---------- DATA SHOWN ----------

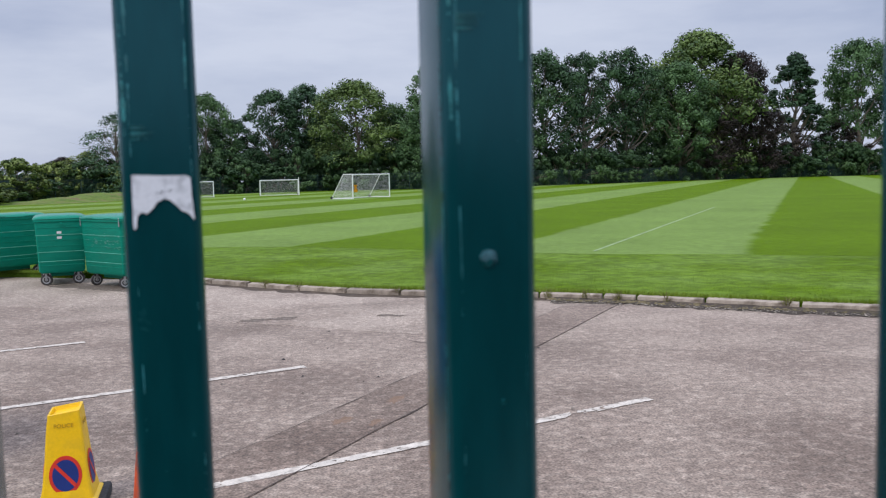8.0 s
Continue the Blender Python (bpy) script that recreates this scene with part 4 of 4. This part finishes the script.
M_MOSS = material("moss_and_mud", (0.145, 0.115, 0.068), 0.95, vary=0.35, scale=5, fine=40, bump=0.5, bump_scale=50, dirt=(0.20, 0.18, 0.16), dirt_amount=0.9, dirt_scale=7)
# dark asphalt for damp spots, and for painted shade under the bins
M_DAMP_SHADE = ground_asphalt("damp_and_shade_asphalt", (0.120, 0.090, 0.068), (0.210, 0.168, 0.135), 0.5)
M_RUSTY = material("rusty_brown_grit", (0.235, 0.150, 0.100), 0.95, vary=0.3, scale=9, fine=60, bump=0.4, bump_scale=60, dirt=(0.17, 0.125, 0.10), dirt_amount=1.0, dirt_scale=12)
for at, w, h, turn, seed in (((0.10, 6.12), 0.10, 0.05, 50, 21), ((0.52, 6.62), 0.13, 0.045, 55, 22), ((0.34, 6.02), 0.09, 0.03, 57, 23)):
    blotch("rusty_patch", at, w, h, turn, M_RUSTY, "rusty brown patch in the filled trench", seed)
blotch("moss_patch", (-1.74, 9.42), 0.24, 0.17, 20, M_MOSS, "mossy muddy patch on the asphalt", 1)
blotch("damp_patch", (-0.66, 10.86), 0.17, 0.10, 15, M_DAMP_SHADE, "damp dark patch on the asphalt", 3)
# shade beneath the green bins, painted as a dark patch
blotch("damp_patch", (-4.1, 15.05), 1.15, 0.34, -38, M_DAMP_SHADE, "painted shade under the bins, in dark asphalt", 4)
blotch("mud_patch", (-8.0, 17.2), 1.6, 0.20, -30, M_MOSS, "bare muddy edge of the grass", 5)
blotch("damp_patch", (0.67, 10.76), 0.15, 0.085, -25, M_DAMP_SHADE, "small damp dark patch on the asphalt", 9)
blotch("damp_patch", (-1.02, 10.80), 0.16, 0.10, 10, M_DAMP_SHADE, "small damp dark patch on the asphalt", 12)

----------

TASK GOAL = Repeat the data exactly, without the pictures.

EXERCISE SOLUTION =
8.0 s
Continue the Blender Python (bpy) script that recreates this scene with part 4 of 4. This part finishes the script.
M_MOSS = material("moss_and_mud", (0.145, 0.115, 0.068), 0.95, vary=0.35, scale=5, fine=40, bump=0.5, bump_scale=50, dirt=(0.20, 0.18, 0.16), dirt_amount=0.9, dirt_scale=7)
# dark asphalt for damp spots, and for painted shade under the bins
M_DAMP_SHADE = ground_asphalt("damp_and_shade_asphalt", (0.120, 0.090, 0.068), (0.210, 0.168, 0.135), 0.5)
M_RUSTY = material("rusty_brown_grit", (0.235, 0.150, 0.100), 0.95, vary=0.3, scale=9, fine=60, bump=0.4, bump_scale=60, dirt=(0.17, 0.125, 0.10), dirt_amount=1.0, dirt_scale=12)
for at, w, h, turn, seed in (((0.10, 6.12), 0.10, 0.05, 50, 21), ((0.52, 6.62), 0.13, 0.045, 55, 22), ((0.34, 6.02), 0.09, 0.03, 57, 23)):
    blotch("rusty_patch", at, w, h, turn, M_RUSTY, "rusty brown patch in the filled trench", seed)
blotch("moss_patch", (-1.74, 9.42), 0.24, 0.17, 20, M_MOSS, "mossy muddy patch on the asphalt", 1)
blotch("damp_patch", (-0.66, 10.86), 0.17, 0.10, 15, M_DAMP_SHADE, "damp dark patch on the asphalt", 3)
# shade beneath the green bins, painted as a dark patch
blotch("damp_patch", (-4.1, 15.05), 1.15, 0.34, -38, M_DAMP_SHADE, "painted shade under the bins, in dark asphalt", 4)
blotch("mud_patch", (-8.0, 17.2), 1.6, 0.20, -30, M_MOSS, "bare muddy edge of the grass", 5)
blotch("damp_patch", (0.67, 10.76), 0.15, 0.085, -25, M_DAMP_SHADE, "small damp dark patch on the asphalt", 9)
blotch("damp_patch", (-1.02, 10.80), 0.16, 0.10, 10, M_DAMP_SHADE, "small damp dark patch on the asphalt", 12)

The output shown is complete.